After having your proposal topic being accepted, you should look into the format of the dissertation that your department is asking for. In general, there are several sections that you should include in the paper.
This section gives a quick insight into the research question or questions you intend to answer. It also contains a preview of the chapters of the entire paper so that the reader knows what’s coming up next.
The first section of the paper is usually the literature review. This chapter gives a deep dive into the literature you have found relating to your topic. You critique and group them into sections and analyse them extensively.
The methodology section has details of the research methods you intend to use. In most institutions, you choose whether you will follow a qualitative or quantitative research approach. You basically tell the reader how you will gather the data and the analytical technique you will use to analyse it.

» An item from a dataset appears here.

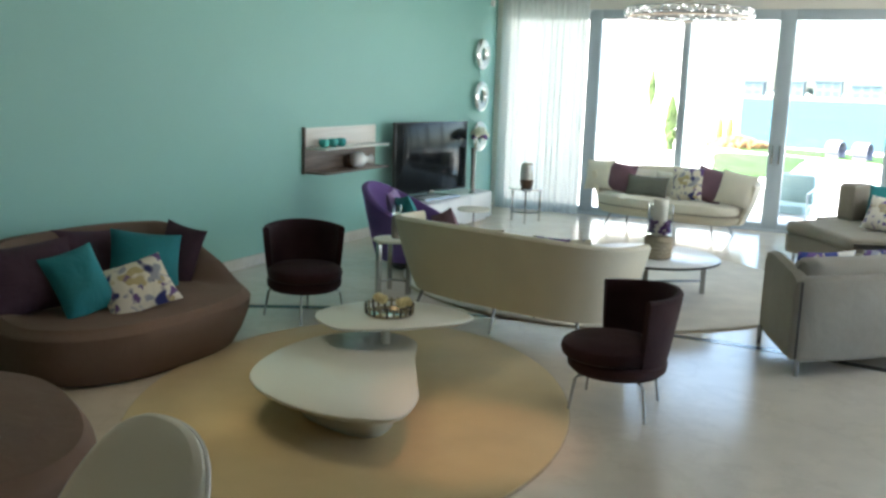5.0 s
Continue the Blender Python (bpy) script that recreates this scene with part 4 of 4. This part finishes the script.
def villa(x, w, hgt):
    t = thing("villa", pose(x, 400, -0.6), "far pale flat-roofed waterfront villa", "house", "far waterfront villas")
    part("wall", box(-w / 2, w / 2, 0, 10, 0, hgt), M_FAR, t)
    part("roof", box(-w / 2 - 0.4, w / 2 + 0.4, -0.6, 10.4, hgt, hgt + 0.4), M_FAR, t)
    for j in range(2):
        for i in range(3):
            x0 = -w / 2 + w * (0.08 + 0.31 * i)
            part("window", box(x0, x0 + w * 0.22, -0.06, 0.02, hgt * (0.1 + 0.47 * j), hgt * (0.42 + 0.47 * j)), M_FARG, t)
    return t


for x, w, hgt in ((-60, 11, 5.6), (-44, 10, 6.0), (-30, 10, 6.4), (-16, 11, 5.2), (-78, 12, 5.8), (-96, 12, 6.2)):
    villa(x, w, hgt)
br = thing("boat_shed", pose(4, 152, -0.9), "long low grey waterfront pavilion on posts", "shed")
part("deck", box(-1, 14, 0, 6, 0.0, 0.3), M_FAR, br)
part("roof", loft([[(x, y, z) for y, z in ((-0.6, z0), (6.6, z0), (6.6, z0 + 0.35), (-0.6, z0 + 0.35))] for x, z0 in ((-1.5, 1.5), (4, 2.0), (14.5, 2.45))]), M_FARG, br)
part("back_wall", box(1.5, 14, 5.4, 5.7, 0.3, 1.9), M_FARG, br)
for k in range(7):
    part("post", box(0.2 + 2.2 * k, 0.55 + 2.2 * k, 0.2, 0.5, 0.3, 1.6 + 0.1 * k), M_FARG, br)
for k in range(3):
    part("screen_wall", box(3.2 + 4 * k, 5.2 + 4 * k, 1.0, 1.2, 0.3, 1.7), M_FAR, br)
for x, y, s in ((3, 395, 5.0), (-5, 402, 4.2), (10, 400, 4.0), (-35, 408, 4.2)):
    t = thing("tree", pose(x, y, -0.6), "far rounded shore tree", "tree", "far shore trees")
    part("trunk", tube([(0, 0, 0), (0, 0, s * 0.5)], 0.25, 8, 0.15), M_BARK, t)
    crown = bmesh.new()
    rngt = random.Random(int(x * 3 + 100))
    for k in range(60):
        lf = bmesh.new()
        bmesh.ops.create_icosphere(lf, subdivisions=1, radius=rngt.uniform(0.5, 0.9))
        d = Vector((rngt.gauss(0, 1), rngt.gauss(0, 1), rngt.gauss(0, 1))).normalized() * rngt.uniform(0.3, 1)
        join(crown, moved(lf, Matrix.Translation((d.x * 3.2, d.y * 3.2, s * 0.62 + d.z * s * 0.4))))
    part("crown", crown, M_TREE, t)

In this section, you present details about the data analysis. You talk in detail about how you will analyse the data you have collected.
The findings section gives your own personal take on the data and compares what you had found to the research that already existed before you carried out yours. You also talk about the future research possibilities, implications of the data and any limitations you may have faced.
In general, the order of chapters in a thesis follows an order that the reader should consider logical, from proposing the research idea to building theories and explaining how they researched before finally presenting their results, the dissertation’s most important section.
It’s recommended to look at previous dissertations presented to your department before handing in yours to compare them and see if you are on the right track. It would help if you also looked into the different types of methodology before choosing your own one to ensure that the approach you have chosen is the most suitable for your research.
What happens after I have completed my dissertation?
After handing in your paper, two internal and one external examiner will look over your report. In some schools, you will also have to orally present your paper, a presentation known as a ‘viva’. The word viva comes from the Latin phrase ‘viva voce’, which translates to ‘the living voice’.
In this viva discussion, you will need to present your paper and defend it against a panel of examiners. In this discussion, these examiners will tell you if you have passed or not. This discussion can also have several outcomes. For example, you could be awarded the degree, awaiting a final confirmation with revisions being made. If your paper wasn’t up to the expectations, you could also be awarded a lower degree. You could also fail your dissertation, but this isn’t common as your supervisor will typically not let you submit your paper before it as at least at an average level.
In conclusion, your dissertation is an independent research project that is arguably the most important one you hand in during the course of your study for a degree. This research typically follows a particular outline that you should check to make sure it follows the correct format for your school. Finally, after submitting it, you may or may not be asked to present it orally and defend it, so you should be sure to know your research like the back of your hand!